# Information given
---------------
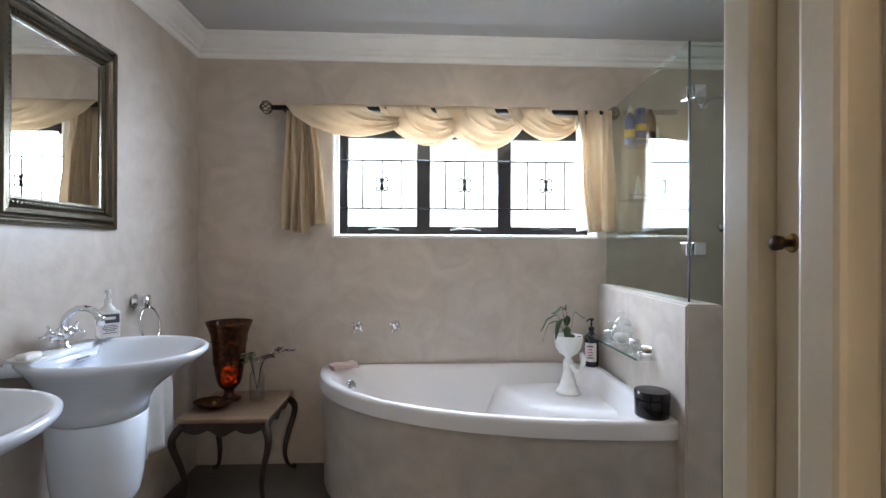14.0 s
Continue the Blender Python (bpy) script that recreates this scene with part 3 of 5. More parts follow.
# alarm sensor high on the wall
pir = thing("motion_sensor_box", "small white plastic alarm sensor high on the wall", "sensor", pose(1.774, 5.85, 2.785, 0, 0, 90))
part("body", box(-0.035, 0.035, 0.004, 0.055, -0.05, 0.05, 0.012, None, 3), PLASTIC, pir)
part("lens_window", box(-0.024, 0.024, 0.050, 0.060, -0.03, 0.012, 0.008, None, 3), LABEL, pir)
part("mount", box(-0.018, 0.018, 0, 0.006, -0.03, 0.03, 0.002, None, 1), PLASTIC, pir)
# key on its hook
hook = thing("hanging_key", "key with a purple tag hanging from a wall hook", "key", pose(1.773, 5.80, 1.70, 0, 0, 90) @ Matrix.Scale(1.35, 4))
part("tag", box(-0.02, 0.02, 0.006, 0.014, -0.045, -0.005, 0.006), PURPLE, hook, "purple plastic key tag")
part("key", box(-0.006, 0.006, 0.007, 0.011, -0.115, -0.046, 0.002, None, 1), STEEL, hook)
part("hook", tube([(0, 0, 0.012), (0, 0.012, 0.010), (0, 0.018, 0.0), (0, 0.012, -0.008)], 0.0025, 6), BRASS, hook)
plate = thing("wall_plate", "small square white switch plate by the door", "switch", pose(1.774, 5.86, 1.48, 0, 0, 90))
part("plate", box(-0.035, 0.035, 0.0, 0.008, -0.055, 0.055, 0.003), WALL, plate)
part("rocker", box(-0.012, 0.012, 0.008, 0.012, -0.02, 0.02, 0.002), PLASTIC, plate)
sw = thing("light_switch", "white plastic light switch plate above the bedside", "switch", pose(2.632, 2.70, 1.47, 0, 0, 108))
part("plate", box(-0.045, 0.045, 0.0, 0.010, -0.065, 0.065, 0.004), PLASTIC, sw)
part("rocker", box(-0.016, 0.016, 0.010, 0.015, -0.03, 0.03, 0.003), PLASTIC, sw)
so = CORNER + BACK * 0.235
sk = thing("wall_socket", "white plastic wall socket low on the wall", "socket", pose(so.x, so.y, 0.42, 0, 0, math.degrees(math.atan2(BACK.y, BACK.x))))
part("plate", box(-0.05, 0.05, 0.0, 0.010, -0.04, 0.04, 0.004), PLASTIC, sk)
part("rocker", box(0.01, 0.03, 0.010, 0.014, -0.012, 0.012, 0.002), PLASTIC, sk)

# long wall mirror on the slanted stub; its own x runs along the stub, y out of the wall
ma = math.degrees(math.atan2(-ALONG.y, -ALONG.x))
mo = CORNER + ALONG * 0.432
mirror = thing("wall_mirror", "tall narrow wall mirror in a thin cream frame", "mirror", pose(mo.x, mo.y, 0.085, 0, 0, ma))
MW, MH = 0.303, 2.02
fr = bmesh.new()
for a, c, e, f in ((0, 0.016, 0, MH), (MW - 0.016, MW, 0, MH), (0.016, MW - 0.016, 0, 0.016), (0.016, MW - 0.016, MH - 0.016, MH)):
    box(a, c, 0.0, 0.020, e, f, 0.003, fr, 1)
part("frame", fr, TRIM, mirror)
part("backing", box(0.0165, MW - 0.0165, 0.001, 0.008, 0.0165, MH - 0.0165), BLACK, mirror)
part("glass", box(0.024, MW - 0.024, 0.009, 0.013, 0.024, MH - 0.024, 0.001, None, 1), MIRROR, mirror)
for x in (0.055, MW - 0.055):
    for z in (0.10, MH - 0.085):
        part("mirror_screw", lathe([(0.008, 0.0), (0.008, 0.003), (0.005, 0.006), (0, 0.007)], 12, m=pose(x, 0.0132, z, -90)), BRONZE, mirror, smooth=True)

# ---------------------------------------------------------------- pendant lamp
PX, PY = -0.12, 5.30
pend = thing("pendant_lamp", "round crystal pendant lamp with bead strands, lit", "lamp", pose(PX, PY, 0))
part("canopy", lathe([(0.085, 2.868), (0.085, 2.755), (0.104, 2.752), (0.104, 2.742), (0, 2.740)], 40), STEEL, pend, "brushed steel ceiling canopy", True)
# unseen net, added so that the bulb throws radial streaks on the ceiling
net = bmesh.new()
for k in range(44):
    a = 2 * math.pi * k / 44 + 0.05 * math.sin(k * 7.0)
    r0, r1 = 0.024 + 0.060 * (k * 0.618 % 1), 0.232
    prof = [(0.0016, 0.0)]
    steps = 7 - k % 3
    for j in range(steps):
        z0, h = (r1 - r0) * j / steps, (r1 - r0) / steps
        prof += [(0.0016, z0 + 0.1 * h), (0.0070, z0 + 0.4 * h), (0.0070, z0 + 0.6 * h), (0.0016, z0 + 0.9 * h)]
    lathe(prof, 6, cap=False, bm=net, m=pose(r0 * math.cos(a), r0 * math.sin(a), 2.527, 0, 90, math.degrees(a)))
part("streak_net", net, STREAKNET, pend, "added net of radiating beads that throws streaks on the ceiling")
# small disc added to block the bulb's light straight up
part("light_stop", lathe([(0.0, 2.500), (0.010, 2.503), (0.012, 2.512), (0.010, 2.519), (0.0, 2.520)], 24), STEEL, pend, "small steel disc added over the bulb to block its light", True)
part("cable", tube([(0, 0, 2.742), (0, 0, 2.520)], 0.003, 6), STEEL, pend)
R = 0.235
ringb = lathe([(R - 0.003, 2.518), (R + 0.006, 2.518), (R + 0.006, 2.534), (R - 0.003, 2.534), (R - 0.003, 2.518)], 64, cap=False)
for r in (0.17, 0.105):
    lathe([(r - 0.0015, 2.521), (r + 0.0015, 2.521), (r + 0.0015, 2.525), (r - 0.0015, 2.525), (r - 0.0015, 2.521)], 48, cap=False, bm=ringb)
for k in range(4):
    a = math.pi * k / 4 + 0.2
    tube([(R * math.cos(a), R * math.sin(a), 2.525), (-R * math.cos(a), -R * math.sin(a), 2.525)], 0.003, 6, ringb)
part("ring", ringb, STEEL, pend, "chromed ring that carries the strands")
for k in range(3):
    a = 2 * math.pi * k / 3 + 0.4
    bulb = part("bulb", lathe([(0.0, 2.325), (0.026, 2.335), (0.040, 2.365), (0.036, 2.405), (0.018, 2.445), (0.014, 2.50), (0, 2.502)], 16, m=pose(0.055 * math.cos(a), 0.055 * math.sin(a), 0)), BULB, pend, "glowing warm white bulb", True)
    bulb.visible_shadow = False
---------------
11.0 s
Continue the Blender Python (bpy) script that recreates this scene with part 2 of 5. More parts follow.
---------------
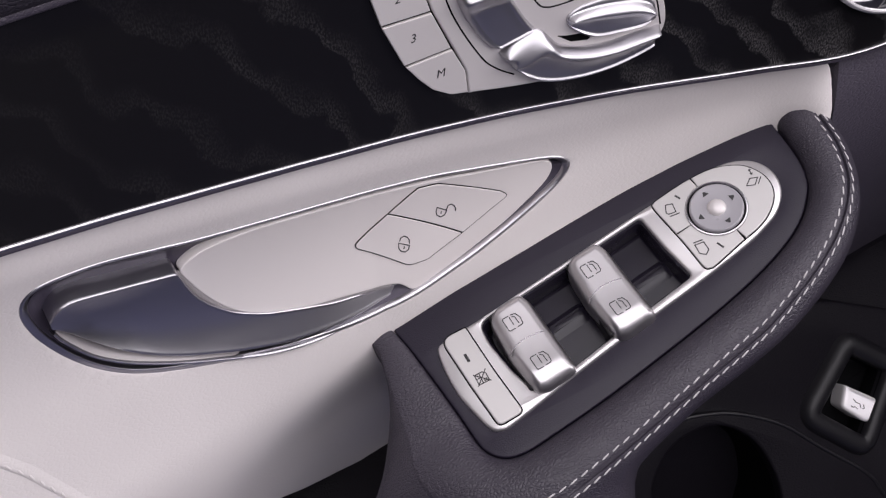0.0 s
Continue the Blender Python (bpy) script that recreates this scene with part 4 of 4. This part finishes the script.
---------------
# Task to complete
Where a line in the material above holds "recreates", copy that line.

# Result for this task
Continue the Blender Python (bpy) script that recreates this scene with part 3 of 5. More parts follow.
Continue the Blender Python (bpy) script that recreates this scene with part 2 of 5. More parts follow.
Continue the Blender Python (bpy) script that recreates this scene with part 4 of 4. This part finishes the script.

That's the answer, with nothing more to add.